6. The enhanced cash position is already impacting our current licensing discussions as we are now in a stronger negotiation position.

 

7. By retiring the existing debt on the patent assets, it enabled a greater diversification of investor ecosystems such that now no one group is heavily engaged in both the debt and equity segments of the Inventergy capitalization table.

 

Financial Strategy

 

Going forward, our number one objective is to use the working capital provided by the Fortress transaction and drive aggressively towards closing on current licensing discussions while continuing to expand our licensing outreach.
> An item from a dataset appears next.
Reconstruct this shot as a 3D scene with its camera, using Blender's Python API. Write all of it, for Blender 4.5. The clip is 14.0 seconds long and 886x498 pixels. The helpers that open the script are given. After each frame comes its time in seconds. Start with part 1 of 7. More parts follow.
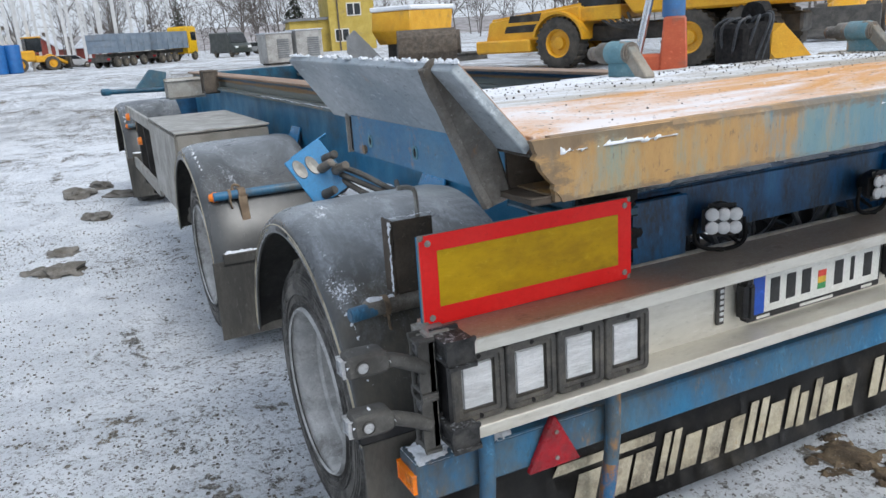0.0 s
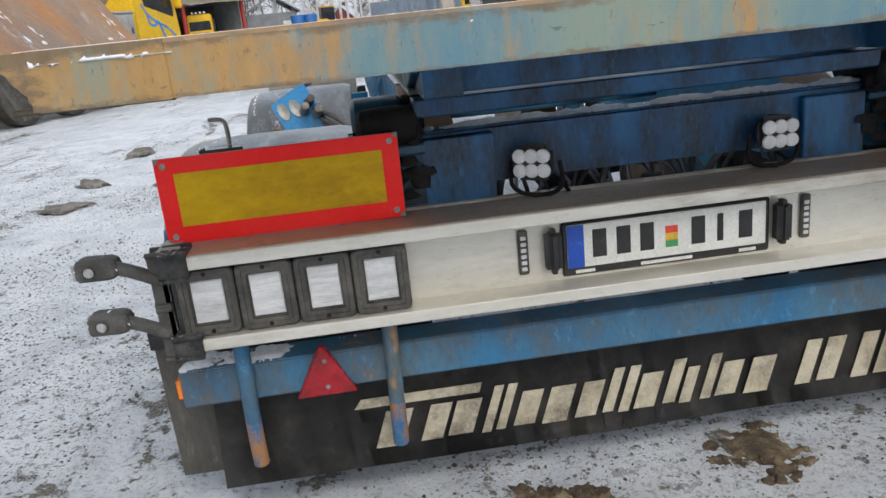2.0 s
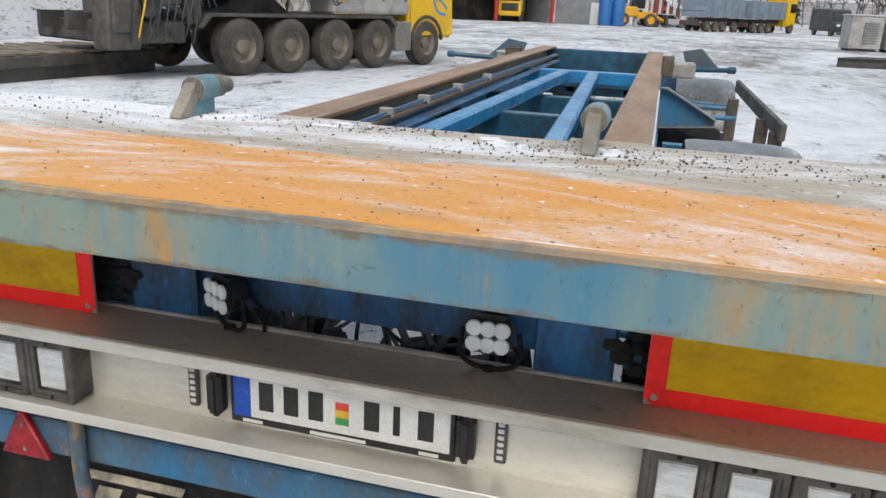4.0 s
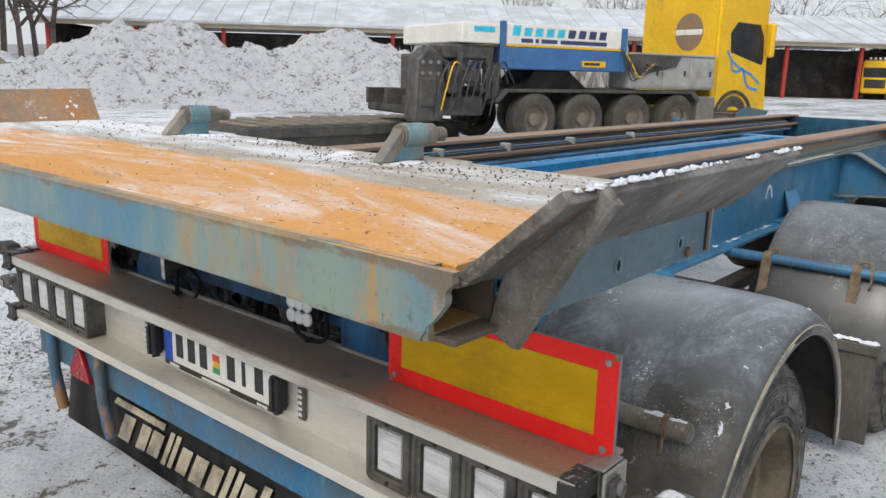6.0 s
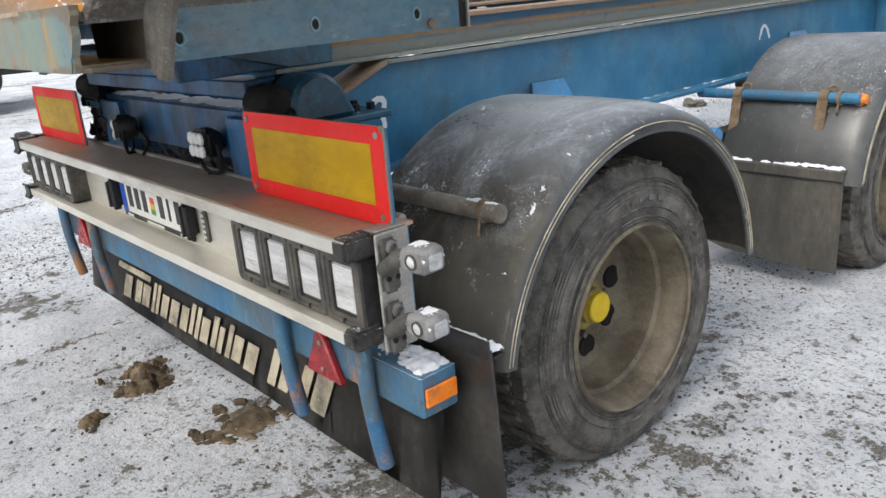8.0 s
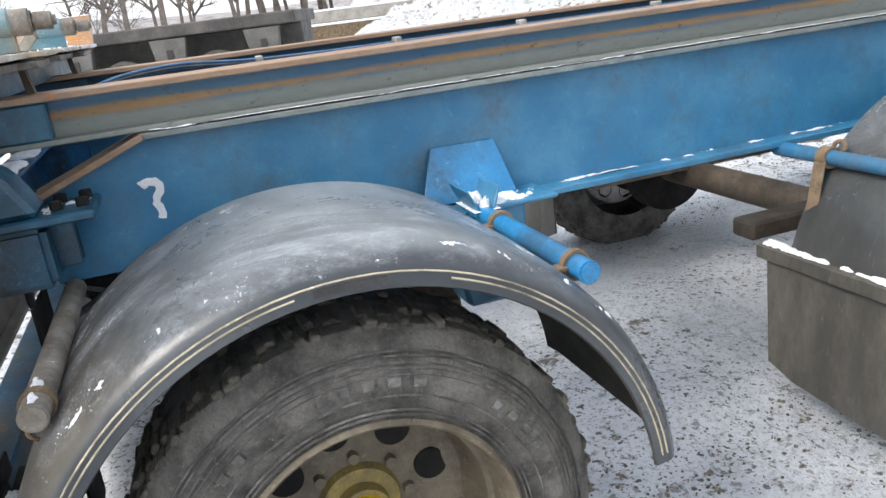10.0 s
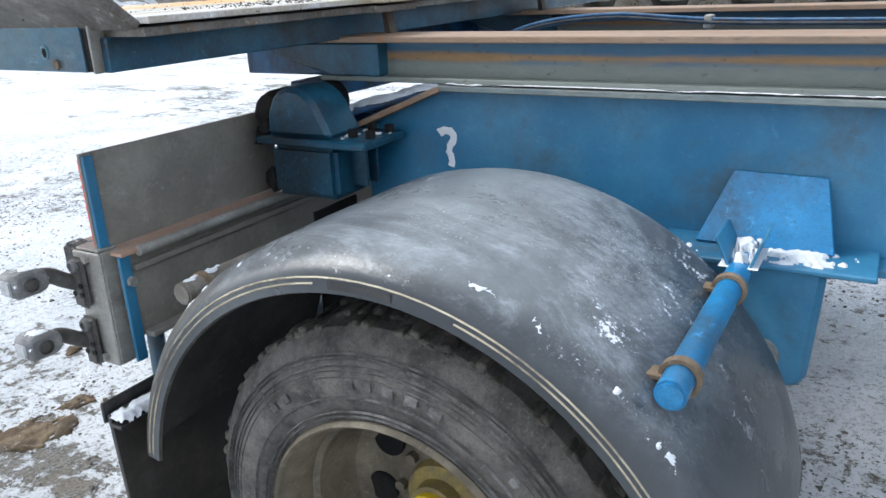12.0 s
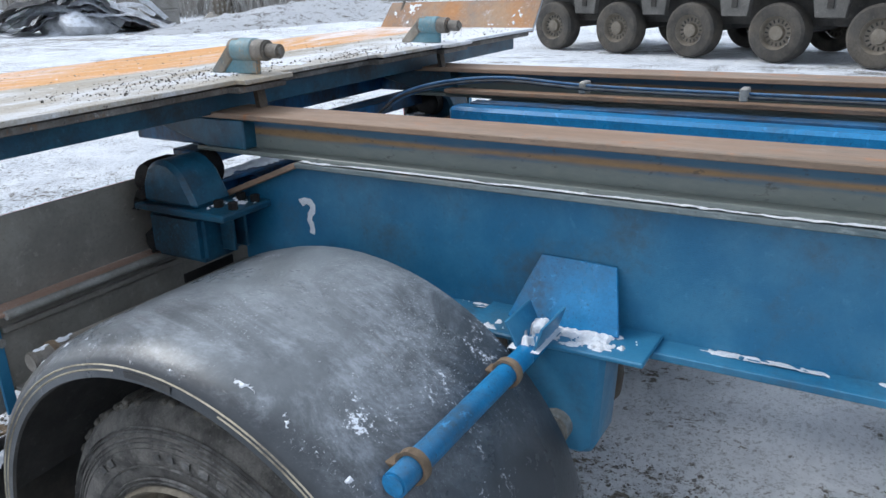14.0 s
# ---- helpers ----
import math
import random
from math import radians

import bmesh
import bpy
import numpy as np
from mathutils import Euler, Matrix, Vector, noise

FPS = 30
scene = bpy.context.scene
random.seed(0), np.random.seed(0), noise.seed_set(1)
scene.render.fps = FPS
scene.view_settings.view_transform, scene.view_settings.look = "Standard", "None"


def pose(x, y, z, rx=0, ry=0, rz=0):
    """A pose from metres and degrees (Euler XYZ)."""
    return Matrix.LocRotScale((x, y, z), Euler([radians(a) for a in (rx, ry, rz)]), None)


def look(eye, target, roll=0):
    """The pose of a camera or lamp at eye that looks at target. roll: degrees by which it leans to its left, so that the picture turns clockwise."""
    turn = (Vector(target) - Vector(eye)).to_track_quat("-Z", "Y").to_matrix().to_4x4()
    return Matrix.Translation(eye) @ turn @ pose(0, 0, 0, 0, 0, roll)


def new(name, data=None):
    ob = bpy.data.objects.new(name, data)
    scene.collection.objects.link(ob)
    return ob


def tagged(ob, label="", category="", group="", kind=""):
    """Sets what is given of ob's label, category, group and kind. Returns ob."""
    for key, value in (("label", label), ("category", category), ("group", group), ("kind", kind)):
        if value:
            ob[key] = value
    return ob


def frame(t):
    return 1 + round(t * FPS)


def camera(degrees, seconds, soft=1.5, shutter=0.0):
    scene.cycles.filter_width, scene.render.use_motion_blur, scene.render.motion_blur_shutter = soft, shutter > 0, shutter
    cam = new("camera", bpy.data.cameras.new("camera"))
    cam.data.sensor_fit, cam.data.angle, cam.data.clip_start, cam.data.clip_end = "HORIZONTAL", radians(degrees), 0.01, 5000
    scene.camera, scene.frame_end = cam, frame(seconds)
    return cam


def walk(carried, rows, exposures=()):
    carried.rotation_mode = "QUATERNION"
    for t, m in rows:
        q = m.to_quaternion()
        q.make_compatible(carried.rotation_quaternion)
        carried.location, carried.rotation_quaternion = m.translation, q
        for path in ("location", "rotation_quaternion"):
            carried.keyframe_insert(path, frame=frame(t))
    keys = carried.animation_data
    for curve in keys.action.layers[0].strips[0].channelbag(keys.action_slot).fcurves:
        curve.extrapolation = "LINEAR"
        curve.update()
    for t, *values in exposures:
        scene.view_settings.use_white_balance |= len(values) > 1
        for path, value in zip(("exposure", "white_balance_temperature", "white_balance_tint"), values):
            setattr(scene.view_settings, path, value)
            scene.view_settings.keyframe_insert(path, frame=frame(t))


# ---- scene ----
cam = camera(59.6, 14.0)
PATH = [
    (0, (-1.851, -1.427, 1.428), (-1.021, 0.309, 0.883), -3.9),
    (0.5, (-1.669, -1.498, 1.314), (-0.981, 0.296, 0.756), -5.9),
    (1, (-1.374, -1.579, 1.261), (-0.849, 0.272, 0.716), -7.3),
    (1.5, (-1.025, -1.781, 1.312), (-0.703, 0.12, 0.781), -7.2),
    (2, (-0.731, -1.817, 1.265), (-0.56, 0.09, 0.687), -5.9),
    (2.5, (-0.383, -1.775, 1.274), (-0.384, 0.118, 0.631), -4.1),
    (3, (-0.007, -1.783, 1.349), (-0.161, 0.095, 0.677), -1.9),
    (3.5, (0.276, -1.6, 1.471), (-0.019, 0.261, 0.799), 0.5),
    (4, (0.604, -1.443, 1.559), (0.116, 0.4, 0.954), 2.5),
    (4.2, (0.736, -1.442, 1.569), (0.181, 0.387, 0.981), 3.4),
    (6.3, (1.929, -1.124, 1.446), (0.614, 0.318, 1.007), 1.0),
    (6.5, (2.001, -1.093, 1.412), (0.66, 0.315, 0.943), 0.5),
    (7, (2.185, -1.032, 1.362), (0.805, 0.307, 0.814), -1.3),
    (7.5, (2.374, -1.004, 1.292), (0.96, 0.277, 0.692), -3.1),
    (8, (2.43, -0.879, 1.249), (0.983, 0.351, 0.621), -4.7),
    (8.5, (2.401, -0.552, 1.214), (0.906, 0.609, 0.568), -5.9),
    (9, (2.373, -0.175, 1.228), (0.808, 0.875, 0.559), -6.6),
    (9.2, (2.41, -0.008, 1.242), (0.796, 0.98, 0.594), -7.0),
    (11.3, (2.368, 1.251, 1.291), (0.522, 0.85, 0.633), -4.1),
    (11.5, (2.306, 1.313, 1.296), (0.499, 0.767, 0.634), -3.4),
    (12, (2.166, 1.426, 1.316), (0.543, 0.465, 0.65), -2.6),
    (12.5, (2.13, 1.592, 1.443), (0.773, 0.28, 0.782), -1.7),
    (13, (2.093, 1.676, 1.519), (0.783, 0.298, 0.9), -1.1),
    (13.5, (2.077, 1.717, 1.521), (0.652, 0.462, 0.892), -1.4),
    (14, (2.057, 1.799, 1.51), (0.437, 0.835, 0.842), -1.8),
]
walk(cam, [(t, look(eye, target, roll)) for t, eye, target, roll in PATH], [
    (0.0, 0.24, 6120, 8), (1.0, 0.22, 6180, 8), (2.0, 0.16, 6420, 9), (3.0, 0.22, 6550, 10), (4.0, 0.2, 6550, 9), (6.5, 0.18, 6660, 9), (7.5, 0.4, 6680, 9), (8.5, 0.65, 6660, 9),
    (9.2, 0.9, 6750, 10), (11.3, 1.12, 6250, 8), (11.5, 1.05, 6250, 8), (12.0, 0.88, 6150, 7), (12.5, 0.62, 6150, 7), (13.0, 0.34, 6150, 7), (13.5, 0.36, 6150, 7), (14.0, 0.38, 5950, 8)])

# ---- light ----
world = bpy.data.worlds.new("world")
scene.world = world
world.use_nodes = True
wt = world.node_tree
wt.nodes.clear()
sky = wt.nodes.new("ShaderNodeTexSky")
sky.sky_type = "NISHITA"
sky.sun_disc = False
sky.sun_elevation = radians(44)
sky.sun_rotation = radians(165)
sky.air_density, sky.dust_density, sky.ozone_density = 1.0, 6.0, 2.5
bg = wt.nodes.new("ShaderNodeBackground")
bg.inputs["Strength"].default_value = 0.14
wout = wt.nodes.new("ShaderNodeOutputWorld")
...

Secondly, if new opportunities arise we potentially have access to up to $5 million of non-dilutive capital from Fortress and other sources of capital if needed.

 

Moving Forward through 2014 and beyond

 

We have built Inventergy into a Company with strong assets, a focused strategy, a highly skilled core team, and capital support that allow us to move forward quickly. We are focused on generating shareholder value - we are shareholders ourselves and we remain laser-focused on revenue generation. Indeed, I personally have over 100 family and friends invested in Inventergy and I keep the team driven to deliver positive financial results for our broad shareholder community. To that end, and as a sign of my personal commitment and belief in our strategy, I am not taking any salary until we generate our first significant licensing revenue.

 

Lastly, we are planning a series of investor outreach activities to get our message out to the investment community more effectively and broadly. These include a series of road shows and investor/industry conferences and targeted discussions with key institutional investors. We are also engaging with third parties who may have an interest in writing independent investor research reports on the Company.

 

Thank you for your continued support of our efforts.